2D projection of a hyperspectral cube. Dr. Nicholas M. Short, Sr. — NASA

This is a great application for Active Learning, since classifying such images is a long task that requires deep knowledge about the application. In [4], the authors proposed an Active Learning algorithm called WI-DL, using a Deep Belief Network with 4 hidden layers. This model achieved an accuracy close to 95% with only 5000 labeled samples, showing that it is possible to train an accurate model while using fewer data by actively selecting relevant training samples.

Conclusion

Producing good quality datasets for complex and high-dimensional problems is already a challenge for Machine Learning applications. Here, a framework called Active Learning was presented alongside two pertinent applications. Despite allowing to decrease the number of labeled examples, Active Learning is not a definitive solution for the given problem, since a human being responsible for manual labeling is still needed. It is also important to remark that the oracle has to be included in the training loop, waiting for the algorithm to provide new unlabeled samples at each new iteration. This is a workflow that may be inconvenient or of difficult implementation depending on the application.

References

[1] Settles, Burr. Active learning literature survey. University of Wisconsin-Madison Department of Computer Sciences, 2009.

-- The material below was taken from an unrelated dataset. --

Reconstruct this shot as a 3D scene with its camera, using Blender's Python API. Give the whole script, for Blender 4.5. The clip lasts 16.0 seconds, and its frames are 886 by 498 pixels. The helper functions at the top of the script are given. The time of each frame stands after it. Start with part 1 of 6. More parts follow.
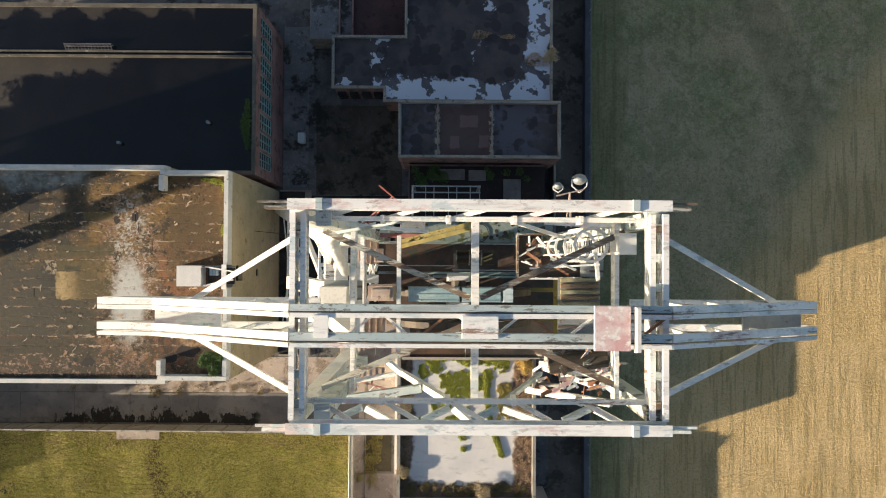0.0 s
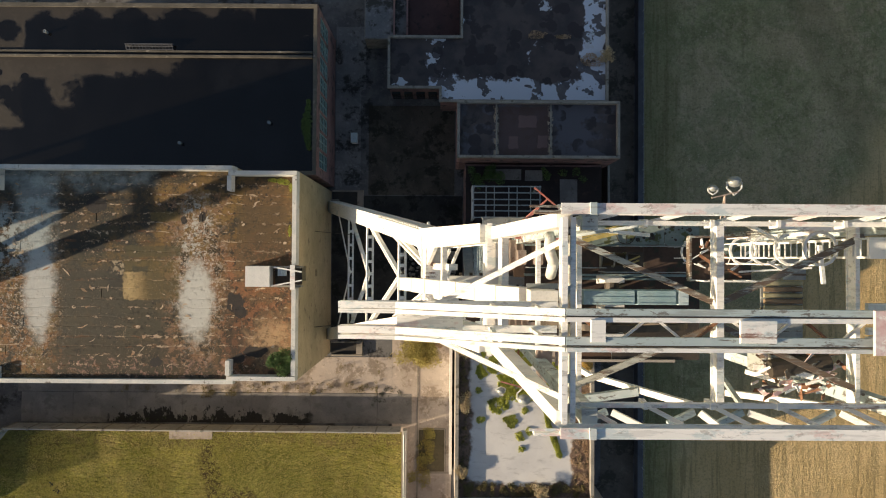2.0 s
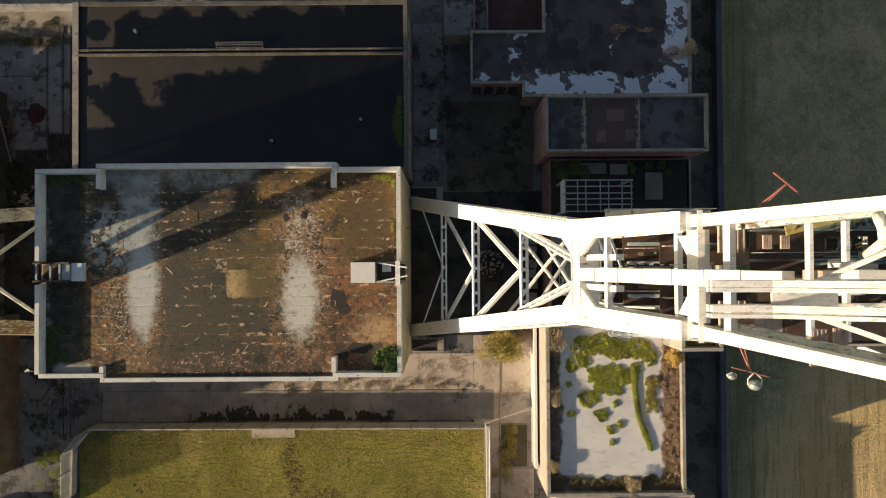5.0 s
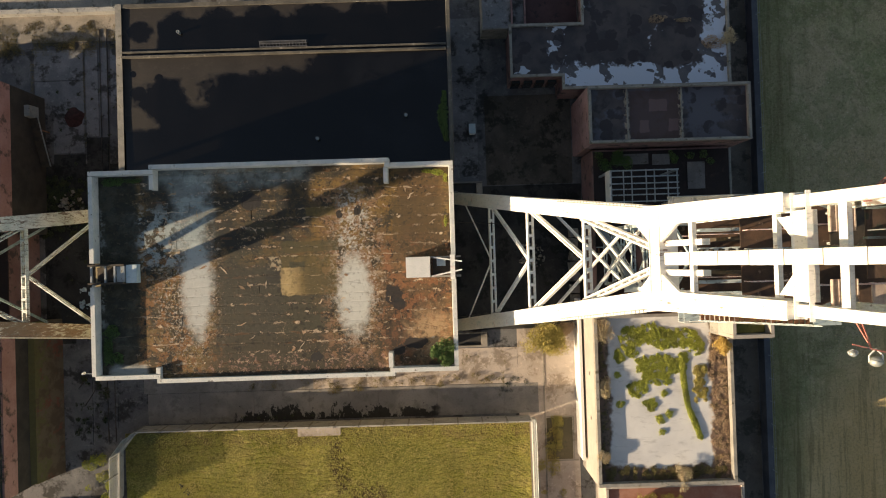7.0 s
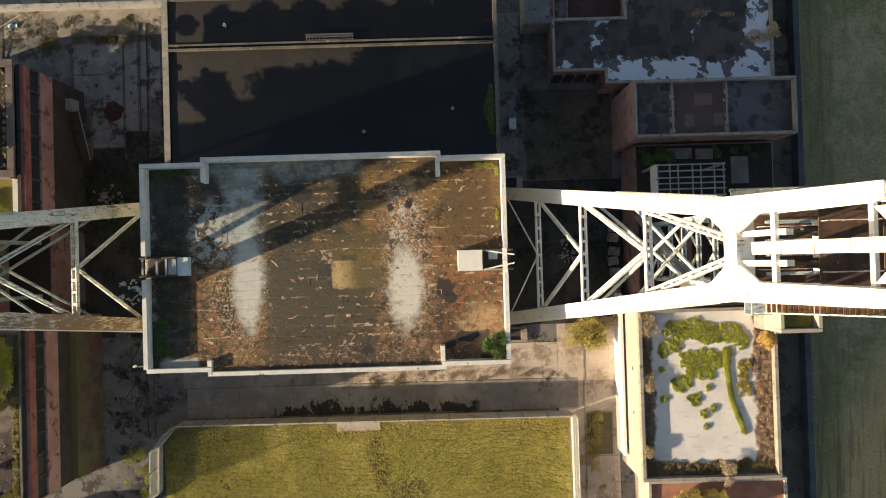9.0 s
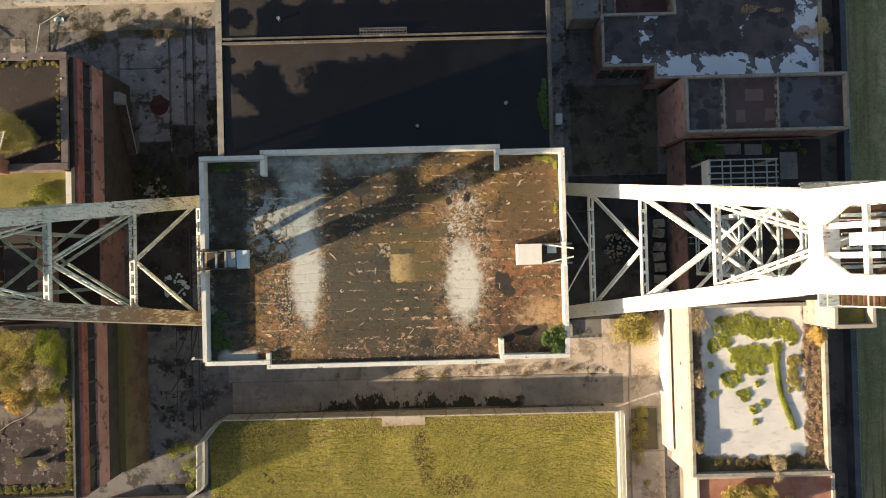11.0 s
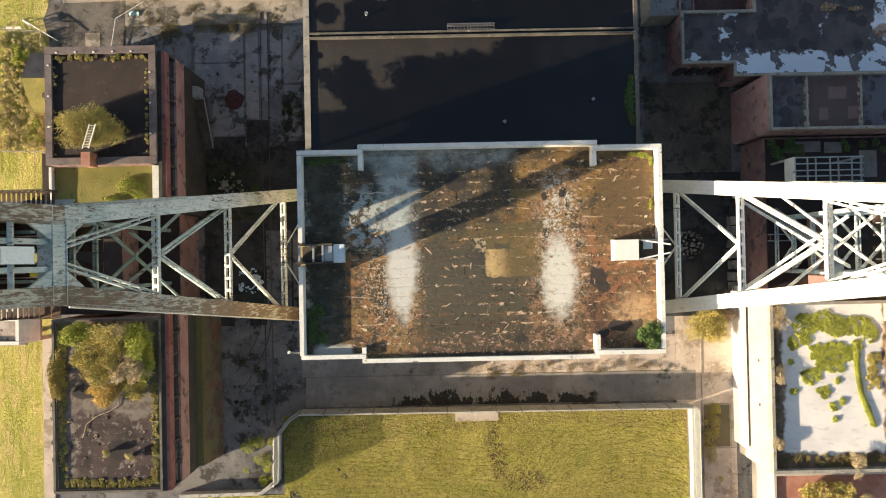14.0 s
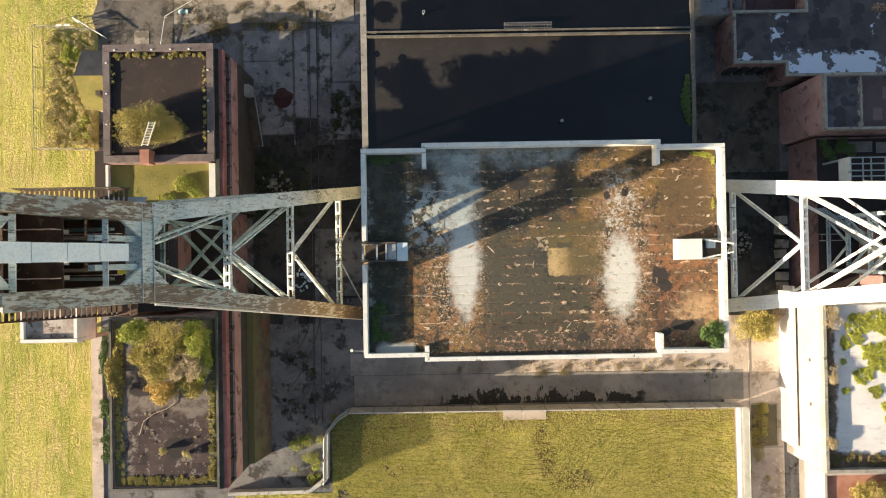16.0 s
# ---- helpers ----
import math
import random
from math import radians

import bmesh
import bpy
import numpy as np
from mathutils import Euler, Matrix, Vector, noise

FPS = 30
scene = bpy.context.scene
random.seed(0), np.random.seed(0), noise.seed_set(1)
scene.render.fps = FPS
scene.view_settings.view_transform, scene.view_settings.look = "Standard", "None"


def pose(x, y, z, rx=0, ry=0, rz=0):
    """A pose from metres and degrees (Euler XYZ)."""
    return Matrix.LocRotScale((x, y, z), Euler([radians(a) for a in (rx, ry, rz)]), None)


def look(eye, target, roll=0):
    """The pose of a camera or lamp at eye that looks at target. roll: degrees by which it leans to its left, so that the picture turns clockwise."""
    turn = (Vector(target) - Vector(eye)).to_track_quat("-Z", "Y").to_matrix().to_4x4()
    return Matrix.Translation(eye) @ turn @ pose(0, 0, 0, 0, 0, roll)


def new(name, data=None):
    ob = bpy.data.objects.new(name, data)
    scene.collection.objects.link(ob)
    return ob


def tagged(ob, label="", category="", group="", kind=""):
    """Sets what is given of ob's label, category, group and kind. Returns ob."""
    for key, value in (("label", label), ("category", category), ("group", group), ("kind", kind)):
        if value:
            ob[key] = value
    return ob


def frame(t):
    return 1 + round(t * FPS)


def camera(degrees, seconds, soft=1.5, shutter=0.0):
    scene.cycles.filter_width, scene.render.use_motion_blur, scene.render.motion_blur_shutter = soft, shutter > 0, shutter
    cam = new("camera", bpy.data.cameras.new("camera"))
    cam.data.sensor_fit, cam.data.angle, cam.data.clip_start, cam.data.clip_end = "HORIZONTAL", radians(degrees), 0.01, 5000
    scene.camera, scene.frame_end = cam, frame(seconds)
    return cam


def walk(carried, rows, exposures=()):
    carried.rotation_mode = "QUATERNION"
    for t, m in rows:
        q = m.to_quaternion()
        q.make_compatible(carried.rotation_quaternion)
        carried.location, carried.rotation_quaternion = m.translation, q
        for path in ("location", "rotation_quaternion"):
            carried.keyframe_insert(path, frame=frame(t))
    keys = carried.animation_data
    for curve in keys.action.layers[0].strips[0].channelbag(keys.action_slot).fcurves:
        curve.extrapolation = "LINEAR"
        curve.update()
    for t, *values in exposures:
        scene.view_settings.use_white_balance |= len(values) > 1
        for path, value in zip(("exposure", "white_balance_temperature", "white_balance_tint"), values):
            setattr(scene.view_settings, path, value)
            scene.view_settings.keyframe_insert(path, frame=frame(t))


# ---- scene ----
cam = camera(67.1, 16.0, 1.05)
METRES, EYE, TILT, LEAN, TURN = 43.0, 74.5, -90.0, 0.0, 0.0
ROWS = [
    (0.0, 0.0, 0.0, 0.0, -0.01, 0.94, -0.35),
    (0.5, -0.0281, -0.0002, 0.0009, -0.03, 0.94, -0.36),
    (1.0, -0.0615, -0.0003, 0.0012, 0.0, 0.9, -0.37),
    (1.5, -0.0981, -0.0005, 0.0017, -0.0, 0.87, -0.36),
    (2.0, -0.1345, -0.0, 0.0019, 0.03, 0.86, -0.36),
    (2.5, -0.1719, 0.0006, 0.0019, 0.05, 0.85, -0.36),
    (3.0, -0.2089, 0.0011, 0.0009, 0.05, 0.83, -0.36),
    (3.5, -0.2452, 0.0019, -0.0013, 0.03, 0.84, -0.35),
    (4.0, -0.2797, 0.0011, -0.0036, 0.01, 0.83, -0.35),
    (6.5, -0.4292, -0.0007, -0.0164, -0.14, 0.83, 1.8),
    (7.0, -0.4549, -0.0014, -0.0192, -0.16, 0.82, 1.78),
    (7.5, -0.4799, -0.0015, -0.0222, -0.18, 0.81, 1.77),
    (8.0, -0.5054, -0.0006, -0.0246, -0.18, 0.79, 1.74),
    (8.5, -0.5317, 0.0006, -0.0273, -0.18, 0.8, 1.72),
    (9.0, -0.5589, 0.0016, -0.0286, -0.18, 0.78, 1.69),
    (11.5, -0.7073, 0.0012, -0.0393, -0.16, 0.73, 1.42),
    (12.0, -0.7394, 0.0007, -0.0404, -0.18, 0.71, 1.37),
    (12.5, -0.7721, 0.0003, -0.0408, -0.19, 0.71, 1.32),
    (13.0, -0.805, 0.0, -0.0406, -0.21, 0.69, 1.27),
    (13.5, -0.8376, 0.0001, -0.0407, -0.23, 0.67, 1.21),
    (14.0, -0.8702, -0.0, -0.041, -0.25, 0.66, 1.16),
    (14.5, -0.9023, -0.0003, -0.0405, -0.27, 0.62, 1.11),
    (15.0, -0.9341, -0.0005, -0.0408, -0.3, 0.62, 1.08),
    (15.5, -0.9657, -0.0005, -0.0408, -0.32, 0.62, 1.04),
    (16.0, -0.9981, -0.0008, -0.0401, -0.33, 0.6, 0.99),
]
walk(cam, [(t, pose(0, 0, EYE, TILT, LEAN, TURN) @ pose(METRES * x, METRES * y, METRES * z, 90 + pitch, roll, yaw)) for t, x, y, z, yaw, pitch, roll in ROWS],
     [(0.0, 1.05, 6650, 12), (1.5, 0.80, 6750, 12), (2.5, 0.71, 7050, 13), (4.2, 0.57, 7250, 13), (6.3, 0.82, 7300, 13), (8.0, 0.98, 7300, 13),
      (9.2, 1.12, 7300, 12), (11.3, 1.40, 7250, 12), (12.5, 1.50, 7200, 11), (14.0, 1.60, 6950, 11), (16.0, 1.69, 6850, 11)])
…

[2] Zhou, Shusen, Qingcai Chen, and Xiaolong Wang. “Active deep networks for semi-supervised sentiment classification.” Proceedings of the 23rd International Conference on Computational Linguistics: Posters. Association for Computational Linguistics, 2010.

[3] Cheung, Ngai-Man, and Antonio Ortega. “Distributed compression of hyperspectral imagery.” Distributed Source Coding (2009): 269–292.

[4] Liu, Peng, Hui Zhang, and Kie B. Eom. “Active deep learning for classification of hyperspectral images.” IEEE Journal of Selected Topics in Applied Earth Observations and Remote Sensing 10.2 (2016): 712–724.